EMMANUELLE COLBOC
Les bouleversements fondamentaux que notre société vit aujourd’hui renforcent encore ce rôle particulier du métier d’architecte.
Alors que le système réglementaire pousse chacun dans un cadre de compétences définies, le rôle de l’architecte est avant tout un rôle de synthèse. La question avant qu’elle soit posée à l’architecte a déjà traversé un long processus d’identification, de constat, d’analyse, de délimitation. Peu-à-peu, la question a été cernée pour aboutir au dossier transmis à l’architecte. C’est là un grand paradoxe parce qu’il va alors parcourir le chemin inverse. Il réouvre les portes que les autres ont fermées pour retrouver l’origine de la question. Non par polémique mais par nécessité afin de la réinterroger pour mieux la comprendre et mieux se l’approprier. La question architecturale ne peut se concevoir dans l’étroitesse.

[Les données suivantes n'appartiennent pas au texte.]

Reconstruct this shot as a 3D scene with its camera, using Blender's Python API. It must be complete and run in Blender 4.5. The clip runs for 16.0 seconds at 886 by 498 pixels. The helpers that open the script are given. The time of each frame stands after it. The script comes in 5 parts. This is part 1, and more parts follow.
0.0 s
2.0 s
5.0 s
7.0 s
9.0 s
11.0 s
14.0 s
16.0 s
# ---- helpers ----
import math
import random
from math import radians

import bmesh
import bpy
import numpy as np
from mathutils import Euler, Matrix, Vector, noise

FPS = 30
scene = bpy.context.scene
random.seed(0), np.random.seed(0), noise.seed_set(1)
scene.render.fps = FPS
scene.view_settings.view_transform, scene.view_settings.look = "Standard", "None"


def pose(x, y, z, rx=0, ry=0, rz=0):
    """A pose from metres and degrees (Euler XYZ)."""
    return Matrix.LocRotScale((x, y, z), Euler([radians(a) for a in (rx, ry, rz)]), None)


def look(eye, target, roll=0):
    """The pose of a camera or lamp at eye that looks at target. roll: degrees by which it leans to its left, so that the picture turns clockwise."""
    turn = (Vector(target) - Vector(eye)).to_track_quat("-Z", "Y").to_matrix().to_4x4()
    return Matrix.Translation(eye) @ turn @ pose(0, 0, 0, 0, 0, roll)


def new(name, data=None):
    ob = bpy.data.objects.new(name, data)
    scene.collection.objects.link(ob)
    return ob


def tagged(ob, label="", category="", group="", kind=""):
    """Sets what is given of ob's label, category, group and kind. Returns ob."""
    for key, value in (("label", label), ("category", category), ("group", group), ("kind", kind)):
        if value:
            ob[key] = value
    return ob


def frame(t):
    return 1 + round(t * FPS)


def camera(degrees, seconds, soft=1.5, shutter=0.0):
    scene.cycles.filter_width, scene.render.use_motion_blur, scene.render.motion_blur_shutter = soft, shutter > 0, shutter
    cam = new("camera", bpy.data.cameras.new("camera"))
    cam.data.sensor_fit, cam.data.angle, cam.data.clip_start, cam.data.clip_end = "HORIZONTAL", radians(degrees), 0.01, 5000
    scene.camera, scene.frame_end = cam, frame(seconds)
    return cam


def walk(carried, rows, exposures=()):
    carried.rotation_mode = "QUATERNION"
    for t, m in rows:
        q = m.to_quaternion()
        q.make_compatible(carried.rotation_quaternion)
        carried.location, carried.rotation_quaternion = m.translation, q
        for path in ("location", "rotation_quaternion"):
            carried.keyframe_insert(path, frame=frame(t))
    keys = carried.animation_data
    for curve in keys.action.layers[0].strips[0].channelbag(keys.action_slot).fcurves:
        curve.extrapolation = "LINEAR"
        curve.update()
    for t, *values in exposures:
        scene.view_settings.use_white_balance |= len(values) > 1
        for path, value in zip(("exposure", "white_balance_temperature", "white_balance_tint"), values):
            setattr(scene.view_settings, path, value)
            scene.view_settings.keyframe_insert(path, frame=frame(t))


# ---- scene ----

Elle requiert l’ouverture à la question humaine posée, à la lecture du paysage, à l‘analyse de l’environnement proche et enfin à la parfaite compréhension du programme. En réinterrogeant, l’architecte réoriente parfois la question, mais toujours pour trouver la problématique fondamentale évoquée par le sujet.
C’est bien au croisement de toutes ces questions que la question architecturale se situe. Si l’architecte est souvent perçu comme « l’atypique », il a intrinsèquement ce rôle d’interroger la façon dont la question lui est posée. Cette attitude est vouée à rendre plus pertinente et plus pérenne la réponse. Je ne crois pas que le bâtiment se construise pour être démoli, je considère cette attitude comme une perversion de notre rôle. Alors que la société avance aujourd’hui dans un rythme boulimique, l’homme a profondément besoin de se restabiliser.
L’individu peut avec enthousiasme avancer dans cette tourmente si l’espace de son quotidien lui apporte une stabilité, une sérénité, recherchée par tous.
Sans pastiches, sans faux-semblant, le lieu, l’espace, la ville sont façonnés par ces bâtiments habités. La pertinence de la réponse architecturale irradie de son ambiance l’espace public. Elle évite la banalisation de la réponse. Elle scande et hiérarchise les rythmes de la ville, elle résonne avec le paysage, elle est pour les autres : avec les autres, elle existe parce qu’elle est habitée.
« L’architecture c’est avant tout répondre à une question humaine posée ».